Monday, December 7, 2015

Organizing An International Marketing Research Program
—Part 2

By Daniel J. Colquhoun
Senior Vice President, Customer Research
Frost & Sullivan

In our first installment of this two-part series, we looked in broad terms at the challenges researchers face in mounting a multi-country research project. In this final article we’ll provide an overview of the structure of a global research program.


What To Research First?

It is assumed that your local company or agent will be able to provide a briefing on the basic market structure. So concentrate on the areas that you have the least understanding of and that are most likely to be an obstacle to the strategy.
 

In many cases, the area of least understanding will be the area of customer needs. A global strategy will need to engineer a brand mix that satisfies those.
 

Usually, the international marketer at the head office has a native feel for his own country’s customers but is completely in the dark when it comes to those from abroad. Most international brands these days perform well, but their weaknesses arise when they don’t fulfill a need.

Thus, international research program planners should think about a coordinated set of exploratory surveys before buying into larger scale quantitative or market measurement surveys. In this way they are able to get a better understanding of the market before committing large financial and human resources to the collection, reporting and assimilating of large information systems.


Also, an understanding of the customer can help to eliminate a number of possible strategies from the outset, so focusing on the more practical strategies early on is recommended. Furthermore, such an approach allows the marketer to be more focused on what he puts into the quantitative research coverage. It becomes more relevant and less general.


An ideal approach would be:


Stage One    Basic Data From Secondary Sources
                   Prioritize markets due to macro or strategic features (e.g., size,
                   age, profile, income levels, and presence of competitors).

Stage Two    Qualitative Customer Motivation Research
                   Get to know the customers, highlight potential pitfalls,
                   broaden your understanding, and help to focus future
                   quantitative research.
 

Stage Three  Usage and Attitude Studies, Product Acceptability Tests,
                   Concept and Positioning

                   This will help in the selection of target markets, will expose who 
                   are seen in the customers’ mind as the competition, it will help in
                   media and retail channel selection.

Stage Four   Market Monitoring, Retail or Channel Research, Advertising,
                  Tracking, etc.


These enable strategies to be monitored and fine-tuned.
Throughout this whole process, the major problem that the marketer and his researcher will be up against is getting continuous, accurate, timely, and comparable information from the research suppliers.


If possible, it is usually better to employ one research agency to coordinate your projects across the relevant countries, rather than trying to do it yourself.
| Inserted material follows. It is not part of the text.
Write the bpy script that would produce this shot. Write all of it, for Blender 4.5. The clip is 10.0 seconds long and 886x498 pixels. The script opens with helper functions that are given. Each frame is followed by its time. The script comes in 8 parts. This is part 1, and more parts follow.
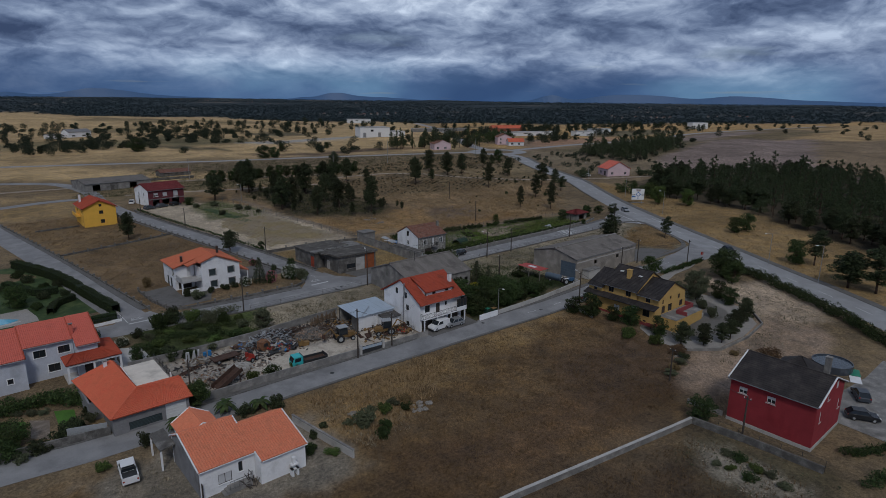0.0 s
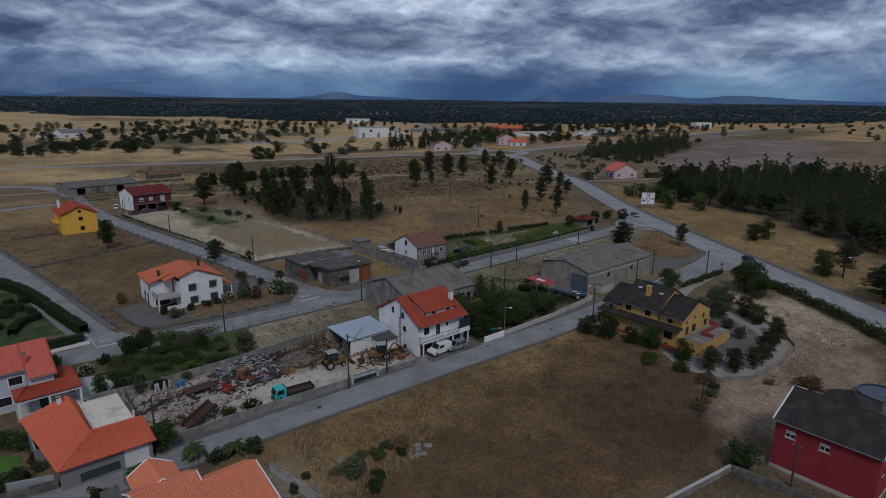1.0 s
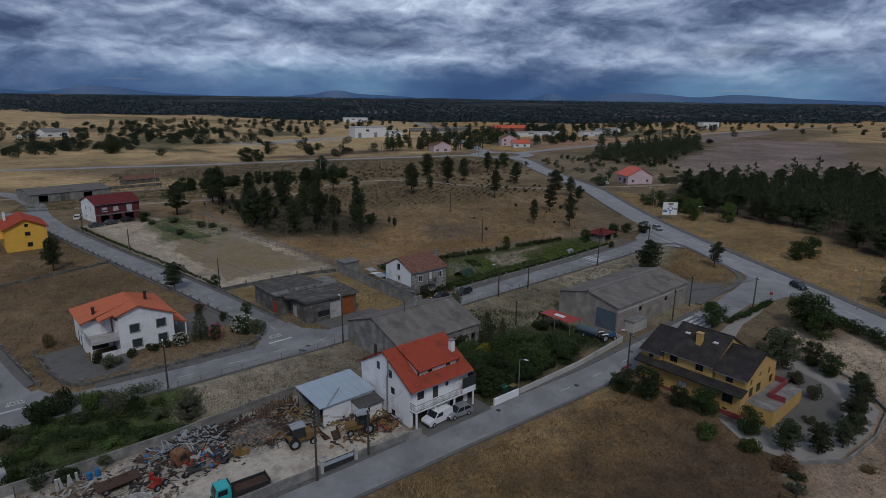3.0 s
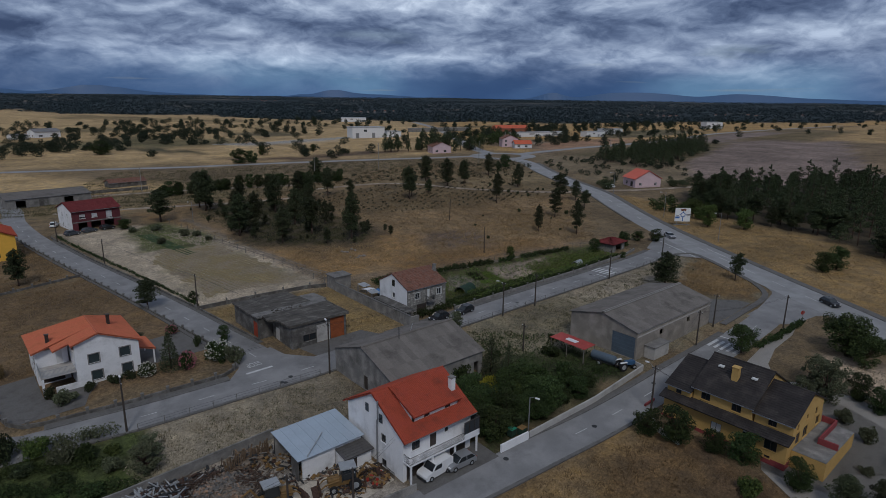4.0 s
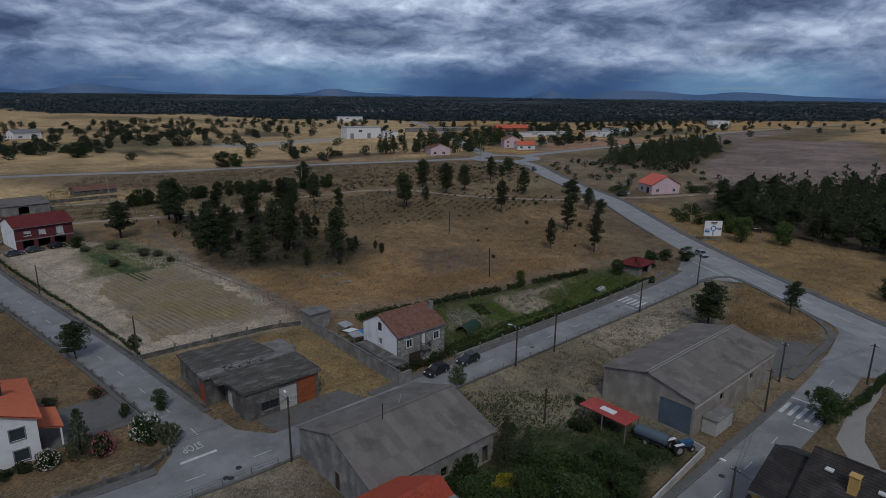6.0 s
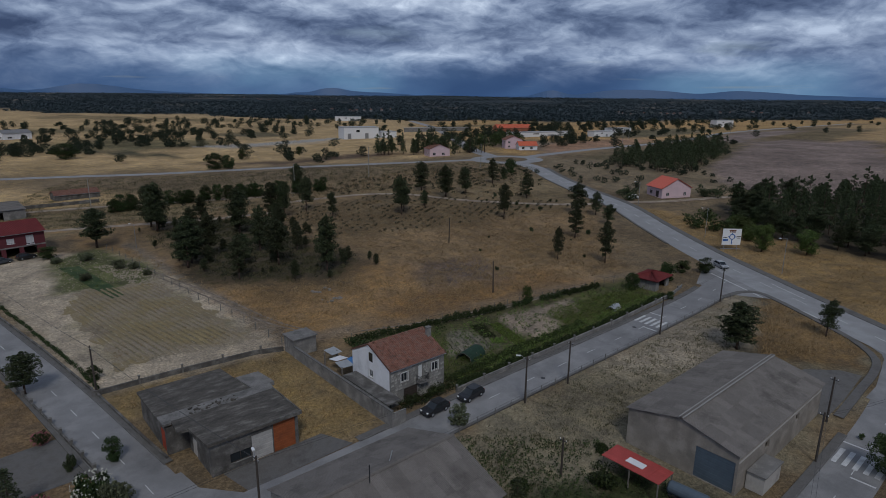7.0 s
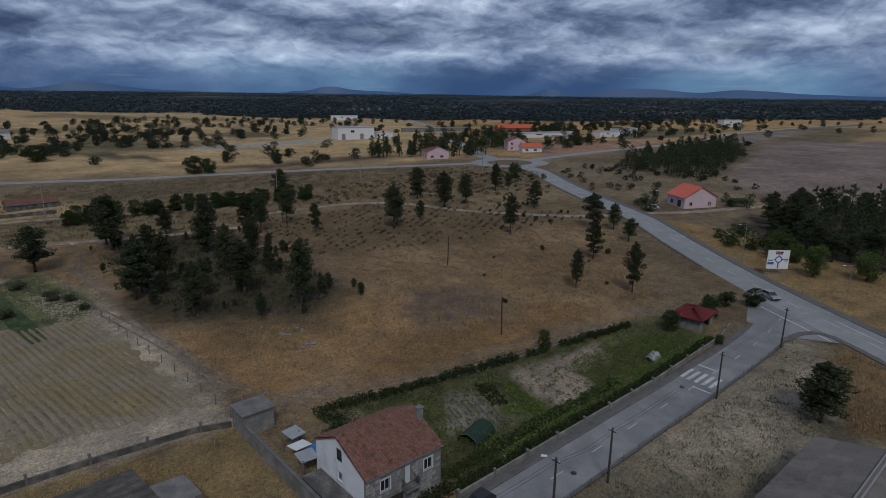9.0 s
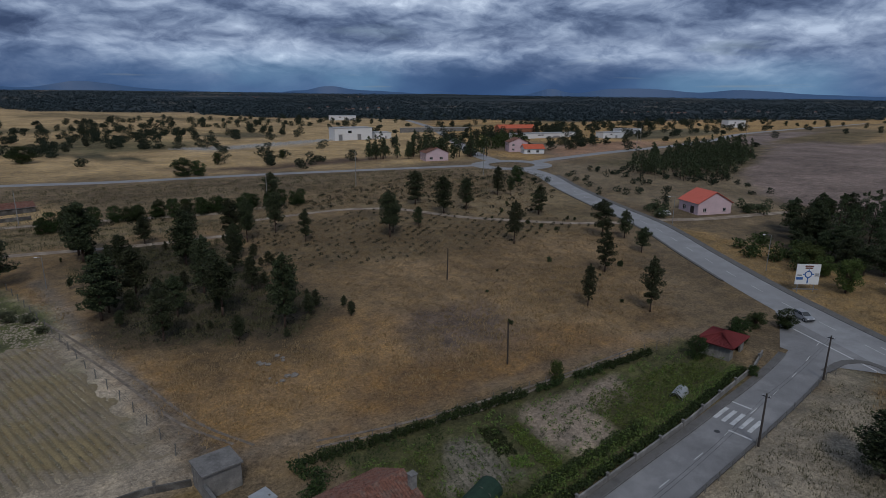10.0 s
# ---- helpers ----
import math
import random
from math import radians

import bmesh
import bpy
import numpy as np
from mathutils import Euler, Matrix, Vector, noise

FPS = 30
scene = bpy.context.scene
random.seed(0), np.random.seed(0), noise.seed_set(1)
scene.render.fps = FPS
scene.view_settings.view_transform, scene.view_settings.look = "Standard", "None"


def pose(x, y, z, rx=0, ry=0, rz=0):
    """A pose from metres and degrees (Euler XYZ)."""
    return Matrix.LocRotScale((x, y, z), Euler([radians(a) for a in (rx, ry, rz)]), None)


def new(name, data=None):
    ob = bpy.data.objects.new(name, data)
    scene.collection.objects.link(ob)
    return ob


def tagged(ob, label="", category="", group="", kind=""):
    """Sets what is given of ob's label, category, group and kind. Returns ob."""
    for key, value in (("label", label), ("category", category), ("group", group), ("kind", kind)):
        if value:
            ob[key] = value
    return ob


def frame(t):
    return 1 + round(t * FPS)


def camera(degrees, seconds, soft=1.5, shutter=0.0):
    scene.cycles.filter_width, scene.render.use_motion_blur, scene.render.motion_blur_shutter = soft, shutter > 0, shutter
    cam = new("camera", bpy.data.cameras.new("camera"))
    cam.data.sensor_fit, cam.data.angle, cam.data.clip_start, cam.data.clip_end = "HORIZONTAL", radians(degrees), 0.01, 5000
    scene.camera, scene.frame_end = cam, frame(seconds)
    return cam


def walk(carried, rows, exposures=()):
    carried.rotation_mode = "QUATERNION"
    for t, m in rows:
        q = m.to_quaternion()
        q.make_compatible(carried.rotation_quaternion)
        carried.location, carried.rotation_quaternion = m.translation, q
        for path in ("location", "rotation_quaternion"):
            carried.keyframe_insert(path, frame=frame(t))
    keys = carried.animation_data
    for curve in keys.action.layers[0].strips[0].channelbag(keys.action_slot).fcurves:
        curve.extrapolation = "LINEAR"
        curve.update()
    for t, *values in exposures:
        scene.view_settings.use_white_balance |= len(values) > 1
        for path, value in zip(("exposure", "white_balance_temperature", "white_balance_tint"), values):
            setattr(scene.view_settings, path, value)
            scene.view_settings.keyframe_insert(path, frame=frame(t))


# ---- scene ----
cam = camera(73.5, 10.0, soft=0.6)
METRES, EYE, TILT, LEAN, TURN = 117.0, 42.66, 1.7, 0.0, -41.0
ROWS = [
    (0.0, 0.0, 0.0, 0.0, 0.18, -15.85, -0.64),
    (0.5, -0.0009, 0.0485, -0.0013, 0.2, -15.88, -0.63),
    (1.0, -0.0014, 0.0973, -0.0027, 0.19, -15.9, -0.63),
    (1.5, -0.0015, 0.1466, -0.0045, 0.2, -15.93, -0.66),
    (2.0, -0.0016, 0.1963, -0.0062, 0.2, -15.96, -0.73),
    (2.5, -0.0016, 0.2461, -0.0074, 0.19, -16.0, -0.75),
    (4.0, -0.0008, 0.3962, -0.0108, 0.13, -16.08, -0.73),
    (4.5, -0.0007, 0.4463, -0.0121, 0.1, -16.12, -0.71),
    (5.0, -0.0007, 0.4964, -0.0136, 0.07, -16.14, -0.69),
    (5.5, -0.0004, 0.5466, -0.0154, 0.03, -16.17, -0.66),
    (7.0, 0.0004, 0.6962, -0.0201, -0.05, -16.28, -0.58),
    (7.5, 0.0011, 0.7468, -0.0219, -0.07, -16.31, -0.56),
    (8.0, 0.0018, 0.7972, -0.0237, -0.08, -16.34, -0.6),
    (8.5, 0.0026, 0.8479, -0.0253, -0.09, -16.36, -0.64),
    (9.0, 0.003, 0.8984, -0.027, -0.13, -16.39, -0.65),
    (9.5, 0.0036, 0.9488, -0.0286, -0.15, -16.42, -0.66),
    (10.0, 0.0044, 0.9995, -0.0307, -0.16, -16.42, -0.69),
]
walk(cam, [(t, pose(0, 0, EYE, TILT, LEAN, TURN) @ pose(METRES * x, METRES * y, METRES * z, 90 + pitch, roll, yaw)) for t, x, y, z, yaw, pitch, roll in ROWS], [(0.0, 0.0, 6220, 9), (10.0, 0.0, 6220, 9)])

# ---- sky and light ----
SUN_EL, SUN_AZ, SKY_SEED = 48.0, 215.0, 3.0
world = bpy.data.worlds.new("overcast_sky")
scene.world = world
world.use_nodes = True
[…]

The benefits of using a central agency are:

  • The regional research specialists in the agency will know what is already available in each country. They can advise on what needs to be collected from primary research and what can be bought off the shelf.
  • They can ensure regional comparability in terms of question wording, analysis and tabulation, report sequence and methods of measurement.
  • They can advise what is feasible in each market.
  • They can handle much of the coordination and follow up that is very time consuming and takes the marketer’s research staff away from the more important area of analysis and reporting internally to the marketing group.
  • If necessary, the agency’s local country staff can service your own in their country.
Global Research Agencies

Most major advertising agencies are prepared to set up and support their key clients in whatever market they enter. Research companies have not followed that trend until recently. There are several reasons.


First, the agency-client relationship is not as close between the research company and its clients as it typically is between clients and their advertising agency. Secondly, clients tend to use a large number of research agencies due to the level of specialization. In most markets, Canada, the US, Europe and Japan, research companies are relatively specialized. There are companies who do retail audits, others who do media research, others who specialize in qualitative or advertising tracking and so on.


Summary


Global, international or even regional research programs are extremely complicated to undertake and sustain. There are a great many reasons for this resulting mainly from the diversity of dealing with a large number of countries at different levels of economic and social development, let alone the essential cultural differences that exist inherently.


Furthermore, the ability of most multinational companies to assimilate the sheer amount of data that is generated from a regional, let alone a global study is at present limited in most cases (usually due to lack of staff and resources and sometimes the status of research within the organization).


The advent of powerful computer information management and analysis applications should go some way to resolving this, but in the final analysis it is the caliber of the human resource that will determine the return on the research investment.